Submitted to: American Phytopathological Society Abstracts
Publication Type: Abstract Only
Publication Acceptance Date: 3/15/2012
Publication Date: 5/1/2012
Citation: Belachew, A., Stensvand, A., Gadoury, D., Seem, R., Cadle Davidson, L.E., Peres, N., Tronsmo, A.M. 2012. Temperature functions as a repressor of ascocarp formation in strawberry powdery mildew Podoshpaera aphanis. American Phytopathological Society Abstracts. Phytopathology 102:S.

Interpretive Summary:

Technical Abstract: The asexual stage of Podosphaera aphanis occurs wherever strawberries are grown, but cleistothecia are reportedly rare in subtropical climates where the disease is nonetheless severe. We confirmed that the pathogen is heterothallic, and that both mating types are present in Florida, USA. Pairing compatible isolates under controlled temperatures indicated that ascocarp formation was suppressed above 15C. Abundant mycelial growth occurred at both 15C and 25C, thus lack of ascocarp production was not caused by lack of contact between mating types within the mildew colony. Furthermore, subsequent investigations of diurnal temperature fluctuation indicated that nightly exposure to cold (less than 13C) for 1 to 4 hours was sufficient to stimulate ascocarp formation in the presence of higher (25C) daytime temperatures. Additional episodes of overnight cold resulted in more prolific ascocarp production despite higher daytime temperatures.
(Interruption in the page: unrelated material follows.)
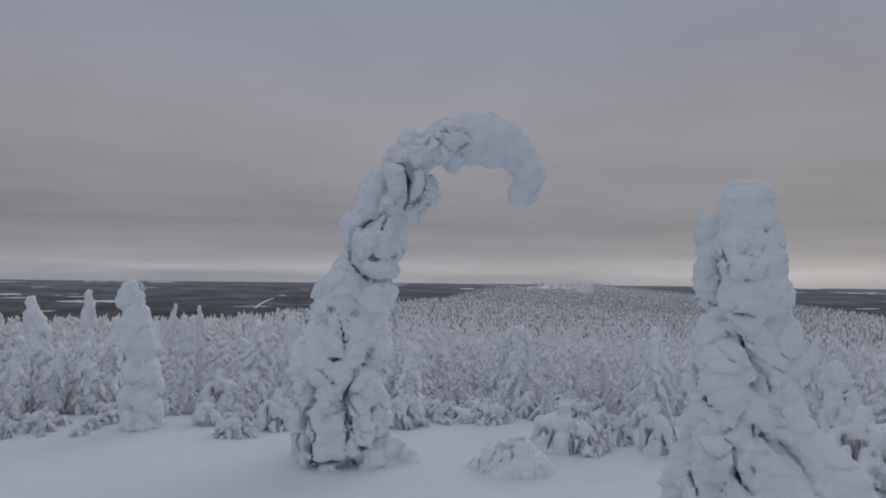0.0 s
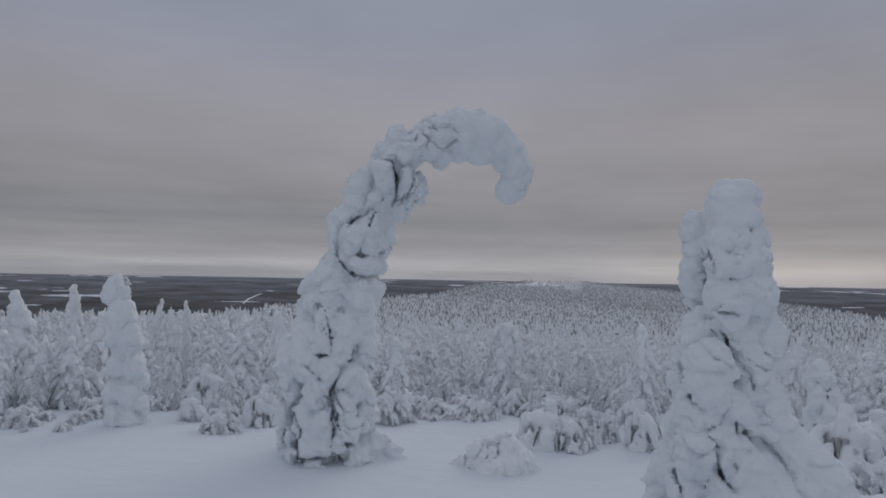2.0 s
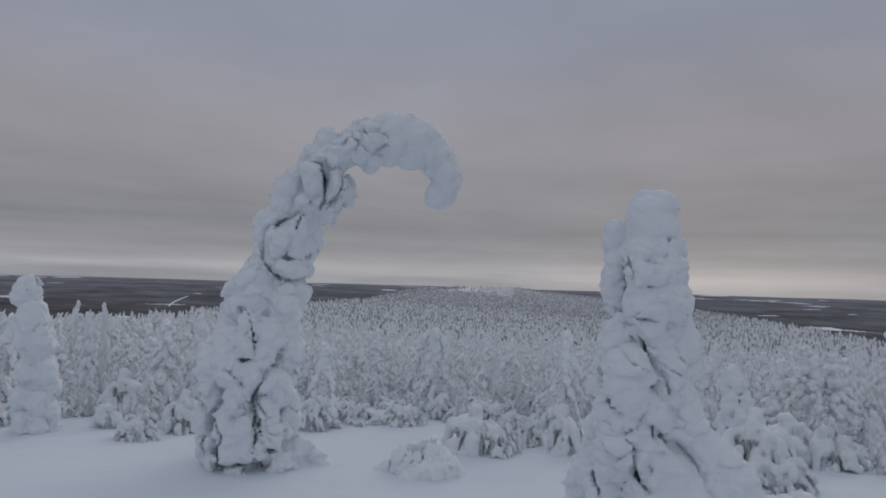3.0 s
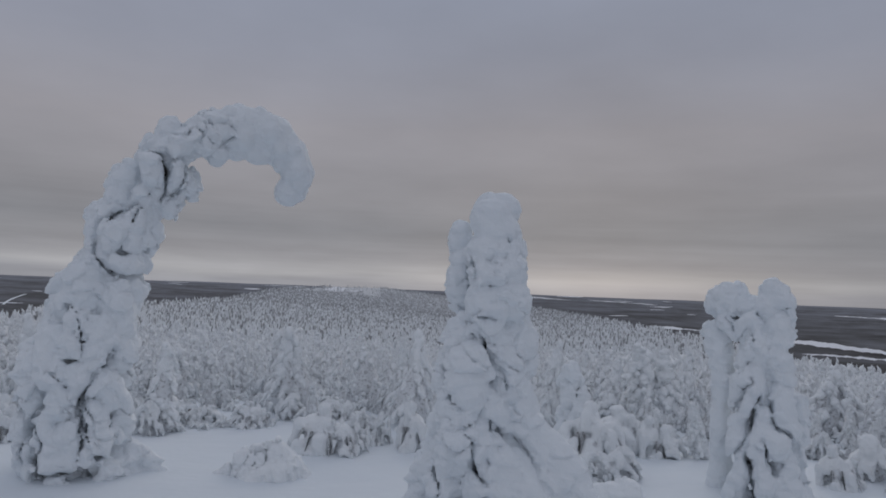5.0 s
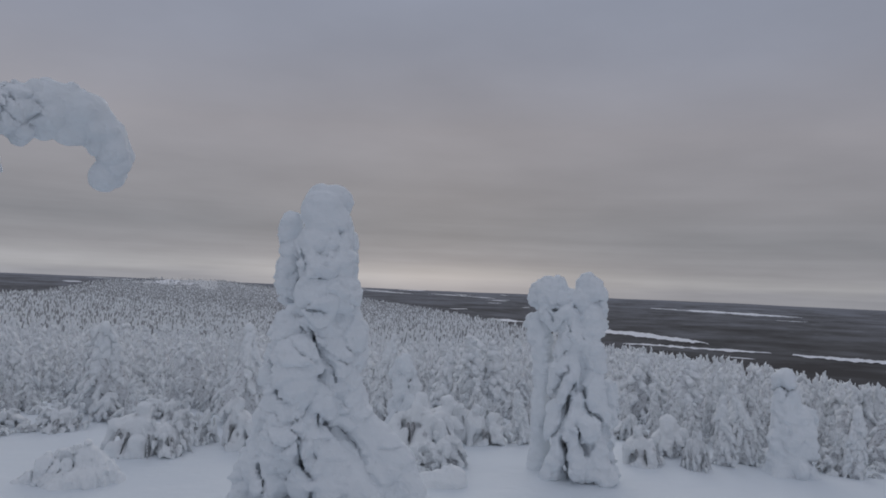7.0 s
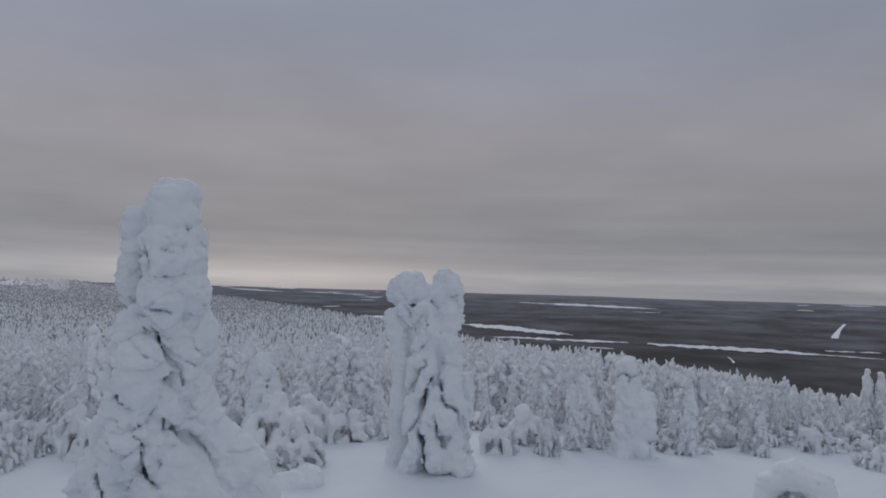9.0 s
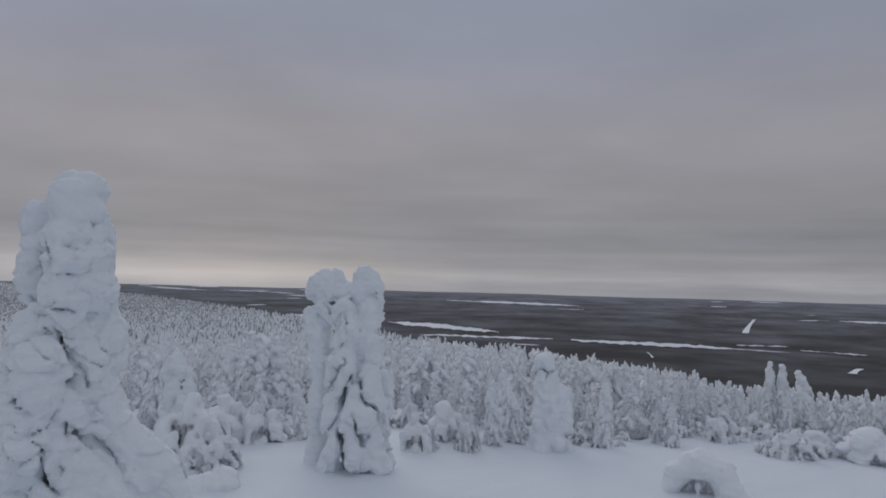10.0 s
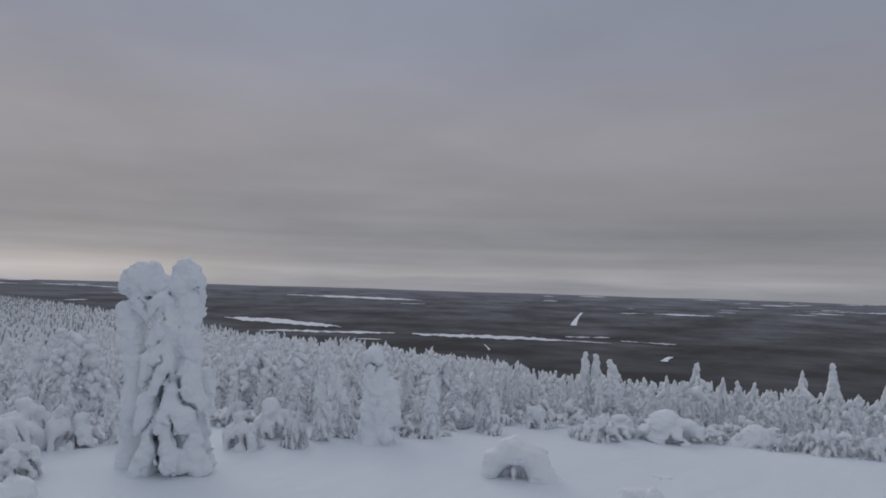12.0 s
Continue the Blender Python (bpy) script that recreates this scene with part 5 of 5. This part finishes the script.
def tuft(seed, shade=1.0, tiers=3):
    """A far tree: a few stacked skirts of snow, lower faces oftener dark as painted shade, unit height."""
    rng = random.Random(seed)
    vs, fs, ms = [], [], []
    for lv, (z0, z1, r0) in enumerate([(0.05, 0.55, 0.30), (0.40, 0.80, 0.22), (0.68, 1.0, 0.13)][-tiers:]):
        b = len(vs)
        for j in range(5):
            a = 2 * math.pi * j / 5 + rng.uniform(-0.3, 0.3)
            r = r0 * rng.uniform(0.75, 1.25)
            vs.append((r * math.cos(a), r * math.sin(a), z0 + rng.uniform(-0.06, 0.1)))
        for j in range(5):
            a = 2 * math.pi * j / 5
            vs.append((0.3 * r0 * math.cos(a), 0.3 * r0 * math.sin(a), z1))
        for j in range(5):
            k = (j + 1) % 5
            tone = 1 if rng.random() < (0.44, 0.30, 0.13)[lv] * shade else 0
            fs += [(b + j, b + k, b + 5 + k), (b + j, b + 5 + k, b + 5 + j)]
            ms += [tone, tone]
    return np.array(vs), np.array(fs), np.array(ms)


# the trees grow taller further down the slope
GROWTH_AT = [math.log(r) for r in (10, 30, 60, 130, 300, 1000, 1900)]
GROWTH = [0.70, 1.0, 1.5, 2.4, 3.3, 4.6, 5.5]
BALD_R = range_at(8.5, -0.95)


def spots_between(count, r0, r1, seed, tall, power=1.0, az0=-40, az1=95):
    rng = random.Random(seed)
    out = []
    tries = 0
    while len(out) < count and tries < count * 12:
        tries += 1
        az = rng.uniform(az0, az1)
        r = r0 * (r1 / r0) ** (rng.random() ** power)
        if r > edge_at(az) * 1.12 + 3:
            continue
        x, y = r * math.sin(radians(az)), r * math.cos(radians(az))
        if 5.0 < az < 11.8 and r > BALD_R and rng.random() < 0.85:
            continue
        grown = float(np.interp(math.log(r), GROWTH_AT, GROWTH))
        out.append((x, y, az, r, grown * rng.uniform(*tall), rng.uniform(0.6, 1.05), rng.uniform(0, 6.28)))
    zs = lie([o[0] for o in out], [o[1] for o in out])
    made = []
    for (x, y, az, r, hgt, w, t), z in zip(out, zs):
        hgt = min(hgt, headroom(az, r, z, rng)) if r > 12 else hgt
        if hgt > 0.3:
            made.append((x, y, z - 0.05, hgt, hgt * w, t))
    return made


SCRUB = [two_tone(shrub_form(400 + i, 1.2, 5, 1.3, "rough")) for i in range(5)]
scrub = []
rng = random.Random(77)
while len(scrub) < 430:
    az = rng.uniform(-36, 92)
    r = rng.uniform(9.0 if az < 65 else 9.9, 12.0)
    x, y = r * math.sin(radians(az)), r * math.cos(radians(az))
    if free(x, y, 0.02):
        tall = rng.uniform(0.08, 0.24)
        scrub.append((x, y, height(x, y) - 0.03, tall, tall * rng.uniform(0.9, 1.5), rng.uniform(0, 6.28)))
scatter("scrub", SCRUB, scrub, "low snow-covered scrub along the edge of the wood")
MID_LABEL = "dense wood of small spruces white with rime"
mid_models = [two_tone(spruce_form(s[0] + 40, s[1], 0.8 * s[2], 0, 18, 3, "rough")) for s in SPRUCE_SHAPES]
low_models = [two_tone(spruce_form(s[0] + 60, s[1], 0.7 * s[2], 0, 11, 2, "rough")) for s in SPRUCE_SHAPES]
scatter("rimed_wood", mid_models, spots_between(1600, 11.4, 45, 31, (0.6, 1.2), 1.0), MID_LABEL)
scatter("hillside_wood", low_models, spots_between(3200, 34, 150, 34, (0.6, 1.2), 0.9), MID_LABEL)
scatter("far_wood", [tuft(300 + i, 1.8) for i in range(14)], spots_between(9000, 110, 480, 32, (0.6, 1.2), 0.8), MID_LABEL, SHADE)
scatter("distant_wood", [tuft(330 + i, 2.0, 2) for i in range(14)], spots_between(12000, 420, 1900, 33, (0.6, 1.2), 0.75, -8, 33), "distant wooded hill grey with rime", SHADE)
Our results suggest that cleistothecia of P.aphanis may be suppressed in subtropical areas by high temperature during the warmest periods of the year, but may appear if strawberry plants in annual production systems are exposed to cooler temperatures late in the production cycle. The foregoing also suggests that ascocarp formation might be minimized or prevented in high tunnel production systems by avoiding temperatures below 13C. Geographical distribution of mating types as confirmed by specific markers will also be reported.